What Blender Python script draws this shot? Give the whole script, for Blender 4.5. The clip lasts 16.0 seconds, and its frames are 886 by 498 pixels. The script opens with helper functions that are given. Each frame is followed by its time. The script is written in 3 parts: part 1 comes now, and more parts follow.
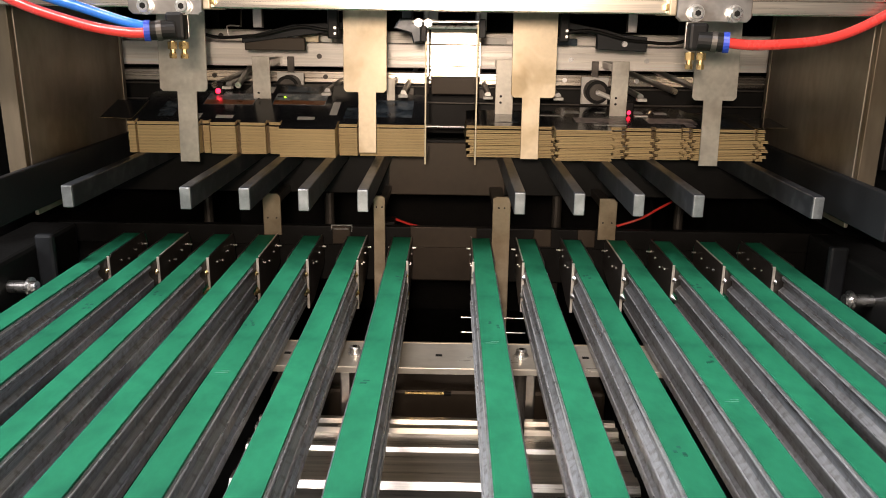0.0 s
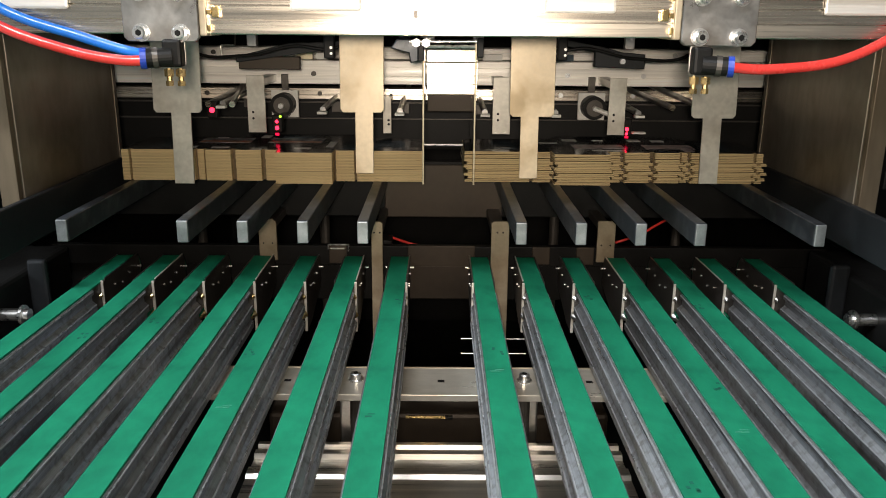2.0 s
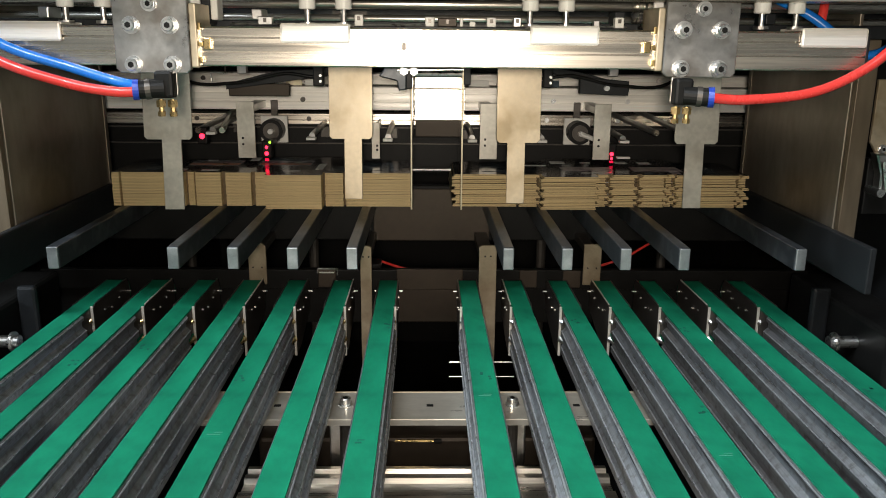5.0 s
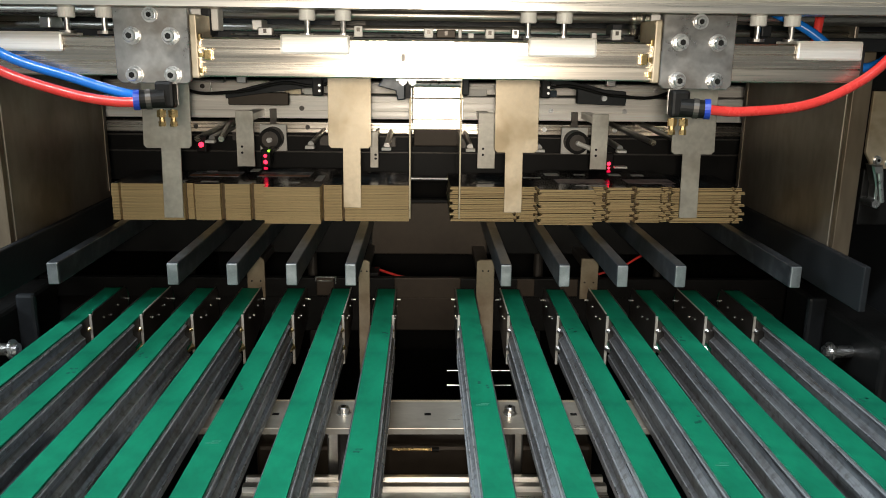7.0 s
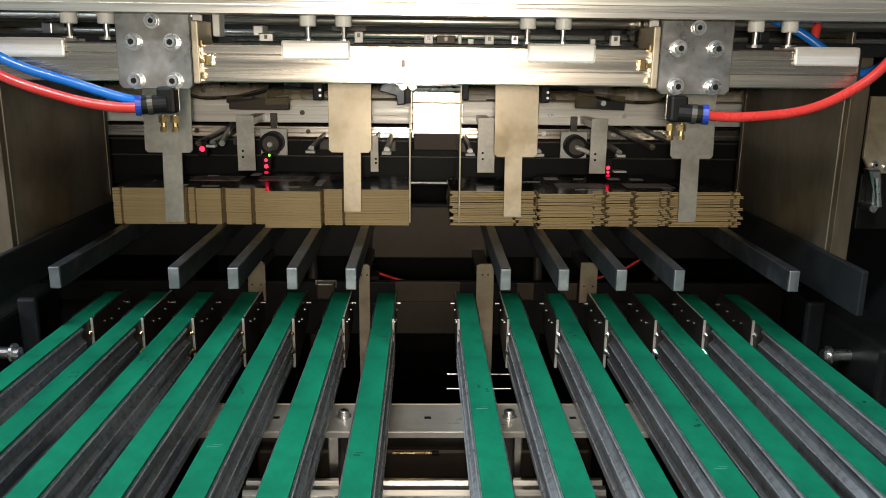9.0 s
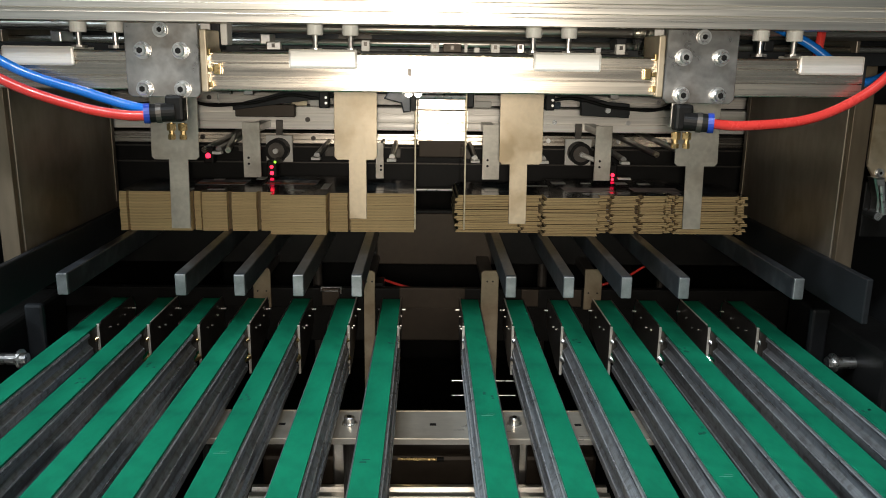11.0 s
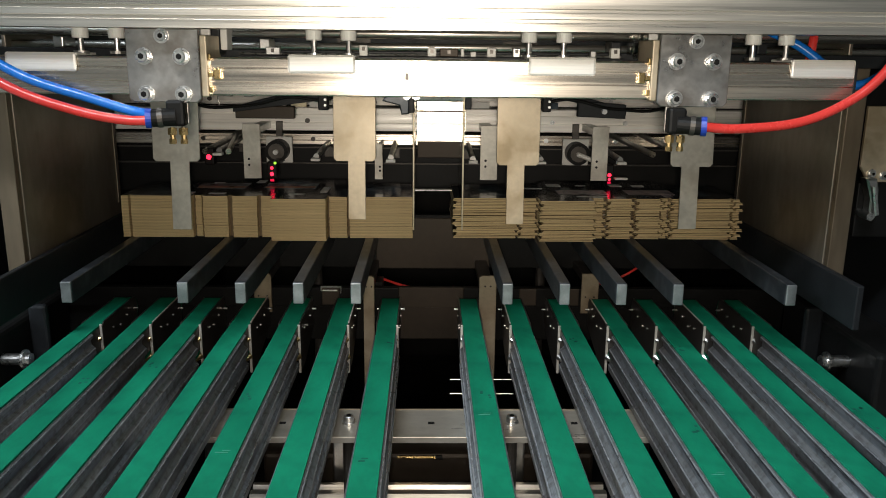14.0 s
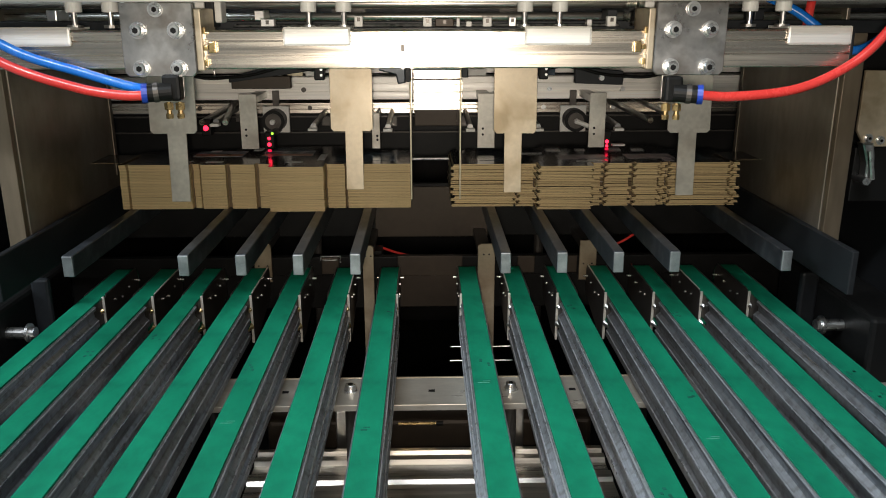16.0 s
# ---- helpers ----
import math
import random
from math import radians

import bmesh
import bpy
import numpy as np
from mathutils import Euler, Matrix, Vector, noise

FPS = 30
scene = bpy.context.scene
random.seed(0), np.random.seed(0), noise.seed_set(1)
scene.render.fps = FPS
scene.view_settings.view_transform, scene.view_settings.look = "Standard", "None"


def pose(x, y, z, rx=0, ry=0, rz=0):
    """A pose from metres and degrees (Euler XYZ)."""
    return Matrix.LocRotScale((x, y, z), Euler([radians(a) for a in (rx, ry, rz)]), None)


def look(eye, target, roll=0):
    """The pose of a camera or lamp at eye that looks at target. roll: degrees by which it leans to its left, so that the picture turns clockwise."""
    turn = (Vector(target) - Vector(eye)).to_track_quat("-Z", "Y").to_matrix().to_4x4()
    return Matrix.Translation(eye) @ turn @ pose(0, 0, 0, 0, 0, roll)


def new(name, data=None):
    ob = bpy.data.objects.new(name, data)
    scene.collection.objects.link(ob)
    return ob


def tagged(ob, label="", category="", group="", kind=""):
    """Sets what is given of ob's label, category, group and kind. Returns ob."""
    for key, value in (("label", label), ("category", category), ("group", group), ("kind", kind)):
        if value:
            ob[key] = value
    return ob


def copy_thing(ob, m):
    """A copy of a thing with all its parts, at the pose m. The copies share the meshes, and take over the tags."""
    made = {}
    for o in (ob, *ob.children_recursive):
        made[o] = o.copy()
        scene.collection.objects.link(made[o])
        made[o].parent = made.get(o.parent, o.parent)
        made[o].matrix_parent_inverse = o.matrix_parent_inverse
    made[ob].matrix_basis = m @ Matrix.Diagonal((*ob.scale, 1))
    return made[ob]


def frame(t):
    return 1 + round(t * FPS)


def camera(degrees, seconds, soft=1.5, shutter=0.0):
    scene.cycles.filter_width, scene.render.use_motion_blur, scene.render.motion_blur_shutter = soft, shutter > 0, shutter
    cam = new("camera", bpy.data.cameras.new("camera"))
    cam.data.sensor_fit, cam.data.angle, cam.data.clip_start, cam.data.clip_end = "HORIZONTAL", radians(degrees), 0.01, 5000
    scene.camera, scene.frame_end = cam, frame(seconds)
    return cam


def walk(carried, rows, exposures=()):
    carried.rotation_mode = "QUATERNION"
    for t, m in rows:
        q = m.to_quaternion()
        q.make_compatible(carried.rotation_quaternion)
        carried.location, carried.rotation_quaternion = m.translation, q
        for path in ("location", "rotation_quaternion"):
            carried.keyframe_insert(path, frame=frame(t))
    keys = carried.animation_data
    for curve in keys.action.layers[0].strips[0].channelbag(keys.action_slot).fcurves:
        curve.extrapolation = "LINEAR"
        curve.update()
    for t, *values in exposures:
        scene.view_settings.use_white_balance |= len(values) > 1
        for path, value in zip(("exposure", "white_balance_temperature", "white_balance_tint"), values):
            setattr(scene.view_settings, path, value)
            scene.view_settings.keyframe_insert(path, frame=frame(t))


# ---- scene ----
cam = camera(58.0, 16.0, soft=0.95, shutter=0.5)
PATH = [
    (0, (0.009, -0.764, 0.234), (-0.007, 1.157, -0.32), 0.8),
    (0.5, (0.004, -0.757, 0.24), (0.002, 1.162, -0.325), 0.4),
    (1, (0.0, -0.748, 0.243), (0.001, 1.169, -0.327), 0.2),
    (1.5, (-0.002, -0.751, 0.248), (0.006, 1.17, -0.31), 0.3),
    (2, (-0.002, -0.751, 0.249), (0.011, 1.172, -0.298), 0.5),
    (2.5, (-0.004, -0.748, 0.251), (0.017, 1.177, -0.292), 0.7),
    (3, (-0.006, -0.747, 0.254), (0.021, 1.179, -0.284), 0.6),
    (3.5, (-0.006, -0.751, 0.255), (0.026, 1.179, -0.271), 0.7),
    (4, (-0.003, -0.755, 0.256), (0.035, 1.177, -0.262), 0.6),
    (6.5, (-0.002, -0.76, 0.26), (0.046, 1.179, -0.229), 0.6),
    (7, (-0.003, -0.761, 0.261), (0.046, 1.178, -0.227), 0.7),
    (7.5, (-0.003, -0.761, 0.262), (0.046, 1.178, -0.224), 0.7),
    (8, (-0.005, -0.76, 0.261), (0.045, 1.18, -0.221), 0.8),
    (8.5, (-0.004, -0.761, 0.262), (0.045, 1.179, -0.22), 0.8),
    (9, (-0.003, -0.764, 0.263), (0.046, 1.176, -0.218), 0.7),
    (11.5, (-0.006, -0.767, 0.267), (0.035, 1.177, -0.201), 0.8),
    (12, (-0.006, -0.769, 0.269), (0.036, 1.175, -0.2), 0.9),
    (12.5, (-0.004, -0.772, 0.27), (0.04, 1.171, -0.201), 0.7),
    (13, (0.001, -0.775, 0.271), (0.042, 1.168, -0.204), 0.7),
    (13.5, (0.0, -0.774, 0.272), (0.042, 1.168, -0.207), 0.5),
    (14, (-0.003, -0.774, 0.272), (0.037, 1.167, -0.207), 0.6),
    (14.5, (-0.003, -0.774, 0.272), (0.037, 1.166, -0.212), 0.5),
    (15, (-0.004, -0.773, 0.272), (0.037, 1.165, -0.222), 0.5),
    (15.5, (-0.001, -0.775, 0.274), (0.035, 1.152, -0.262), 0.1),
    (16, (-0.002, -0.777, 0.279), (0.039, 1.14, -0.289), -0.1),
]
walk(cam, [(t, look(eye, target, roll)) for t, eye, target, roll in PATH],
     exposures=[(0, 0.58, 7450, 26), (1, 0.44, 7100, 21), (2.7, 0.33, 6750, 16), (7, 0.13, 6550, 14), (12.5, -0.15, 6480, 14), (14.5, -0.17, 6480, 14), (16, -0.01, 6450, 15)])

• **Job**
Copy out all lines where the word "soft" appears.

• **Expected answer**
def camera(degrees, seconds, soft=1.5, shutter=0.0):
    scene.cycles.filter_width, scene.render.use_motion_blur, scene.render.motion_blur_shutter = soft, shutter > 0, shutter
cam = camera(58.0, 16.0, soft=0.95, shutter=0.5)